A deeper problem -- though one that is to a large degree beyond Caws' control -- is the fact that, like modernism itself, "Manifestos" gets less interesting as it goes along. The last quarter or so of the book, after the chapter on surrealism, is far weaker than the earlier part. With a few minor exceptions like lettrism, after surrealism modernism simply didn't offer any more significant formal innovations (or, more to the point, chest-pounding bombast), and so the book simply runs slowly out of steam. The categories become ever more watery and eclectic: Does Whitman's "Song of Myself" really need to be in here? Does a category called "Individualism" mean anything? One chapter, "Thresholds," seems a perfunctory sop to bien-pensant academic trends.

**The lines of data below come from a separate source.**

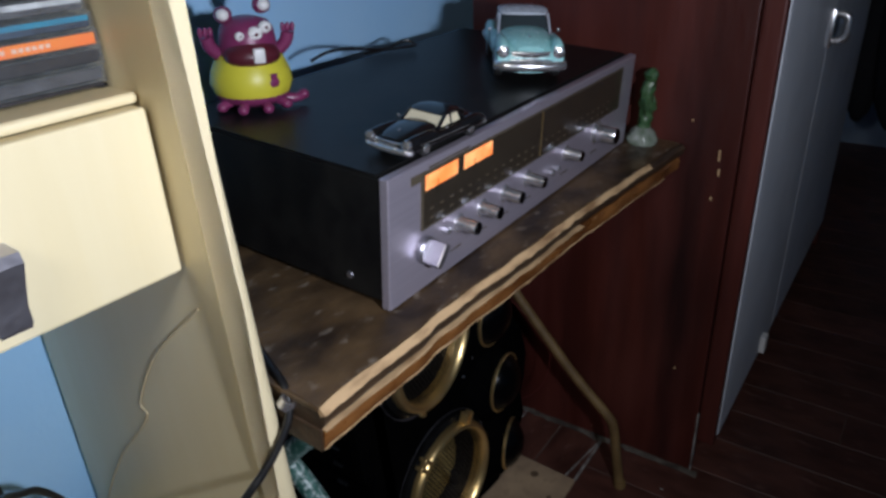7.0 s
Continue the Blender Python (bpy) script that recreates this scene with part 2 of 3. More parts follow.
def lathe(profile, n=48, m=None, close=True):
    """Revolves (radius, height) pairs about z; m places it."""
    bm = bmesh.new()
    rings = []
    for r, z in profile:
        if r < 1e-6:
            rings.append([bm.verts.new((0, 0, z))])
        else:
            rings.append([bm.verts.new((r * math.cos(2 * math.pi * i / n), r * math.sin(2 * math.pi * i / n), z)) for i in range(n)])
    for a, b in zip(rings, rings[1:]):
        for i in range(n):
            j = (i + 1) % n
            if len(a) == 1 and len(b) == 1:
                continue
            if len(a) == 1:
                bm.faces.new((a[0], b[i], b[j]))
            elif len(b) == 1:
                bm.faces.new((a[i], a[j], b[0]))
            else:
                bm.faces.new((a[i], a[j], b[j], b[i]))
    if m is not None:
        bm.transform(m)
    return bm


def ball(cx, cy, cz, rx, ry, rz, n=20, rot=None):
    bm = bmesh.new()
    bmesh.ops.create_uvsphere(bm, u_segments=n, v_segments=n // 2 + 2, radius=1)
    bm.transform(Matrix.Diagonal((rx, ry, rz, 1)))
    if rot is not None:
        bm.transform(rot)
    bm.transform(Matrix.Translation((cx, cy, cz)))
    return bm


def smooth_line(points, steps=8):
    pts = [Vector(p) for p in points]
    ext = [pts[0] * 2 - pts[1], *pts, pts[-1] * 2 - pts[-2]]
    out = []
    for i in range(1, len(ext) - 2):
        p0, p1, p2, p3 = ext[i - 1:i + 3]
        for s in range(steps):
            t = s / steps
            out.append(0.5 * ((2 * p1) + (p2 - p0) * t + (2 * p0 - 5 * p1 + 4 * p2 - p3) * t * t + (3 * p1 - p0 - 3 * p2 + p3) * t ** 3))
    return out + [pts[-1]]


def tube(points, r, n=12, steps=8, smooth=True, bm=None, wobble=0.0):
    line = smooth_line(points, steps) if smooth else [Vector(p) for p in points]
    b = bmesh.new()
    rings, side = [], None
    for i, p in enumerate(line):
        d = (line[min(i + 1, len(line) - 1)] - line[max(i - 1, 0)]).normalized()
        if side is None:
            side = d.orthogonal().normalized()
        side = (side - d * side.dot(d)).normalized()
        up = d.cross(side)
        rr = r * (1 + wobble * (noise.noise(p * 22)))
        rings.append([b.verts.new(p + (side * math.cos(2 * math.pi * k / n) + up * math.sin(2 * math.pi * k / n)) * rr) for k in range(n)])
    for a, c in zip(rings, rings[1:]):
        for k in range(n):
            b.faces.new((a[k], a[(k + 1) % n], c[(k + 1) % n], c[k]))
    b.faces.new(rings[0])
    b.faces.new(rings[-1])
    return join(bm, b)


def loft(sections, cap=True):
    """Skins closed sections, each a list of points of equal count."""
    bm = bmesh.new()
    rings = [[bm.verts.new(p) for p in s] for s in sections]
    n = len(rings[0])
    for a, b in zip(rings, rings[1:]):
        for k in range(n):
            bm.faces.new((a[k], a[(k + 1) % n], b[(k + 1) % n], b[k]))
    if cap:
        bm.faces.new(rings[0])
        bm.faces.new(rings[-1])
    return bm


FRONT = Matrix.Rotation(radians(90), 4, "X")   # turns a lathe's z axis towards -y

# ---- the room ----
tagged(part("wall_north", box(-3, 0.35, 0, 2.6, 0.47, 2.6), M_WALL), "blue painted plaster wall behind the furniture", "wall", kind="structure")
tagged(part("wall_south", box(-3, -3.1, 0, 2.6, -3.0, 2.6), M_WALL), "blue painted plaster wall of the room", "wall", kind="structure")
tagged(part("wall_west", box(-3.1, -3.1, 0, -3.0, 0.47, 2.6), M_WALL), "blue painted plaster wall of the room", "wall", kind="structure")
tagged(part("wall_east", box(2.6, -3.1, 0, 2.7, 0.47, 2.6), M_PALE), "dim blue-grey wall at the room's far end", "wall", kind="structure")
tagged(part("ceiling", box(-3.1, -3.1, 2.6, 2.7, 0.47, 2.7), M_CEIL), "plain white ceiling of the room", "ceiling", kind="structure")

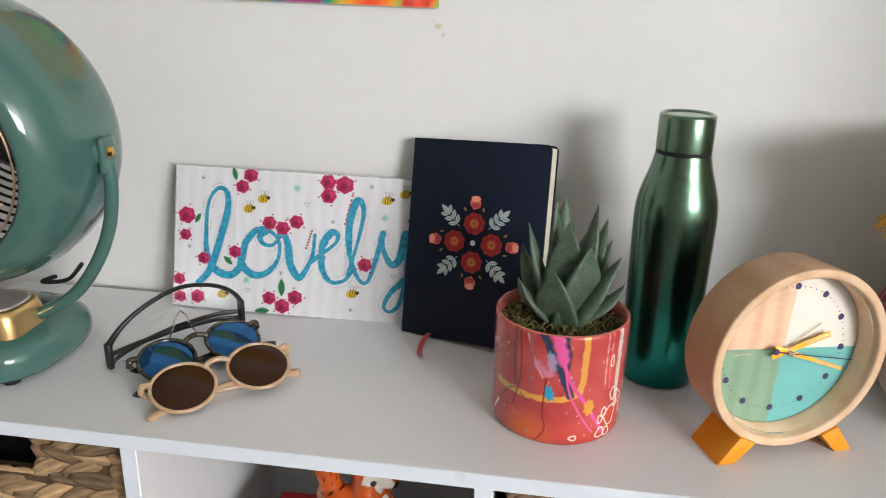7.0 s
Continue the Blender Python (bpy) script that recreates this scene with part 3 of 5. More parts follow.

The last cohesive modernist movement featured in the book is language poetry, a heavily theorized, frequently unreadable postmodern school celebrated in academia. In her introduction, Caws notes that "If the Postmodernist manifesto shrugs off [Modernist] nostalgia, it has often a kind of dryness that undoes its energy": her words certainly apply, not just to the language poets but to many of book's more contemporary manifestos.
Why is this? What's at issue is not just the status of postmodernism, but that of modernism itself. Is postmodernism a vital part of the great modernist tradition of rebellion and formal innovation, and thus worthy of inclusion in a book that confers upon it, by association, the heroic mantle of its predecessors? Is it merely a cul-de-sac, the playing-out of a dead end within modernism? Or was modernism a glorious but one-time-only explosion that has now exhausted itself, rendering futile all attempts to continue working in the same radically exploratory vein?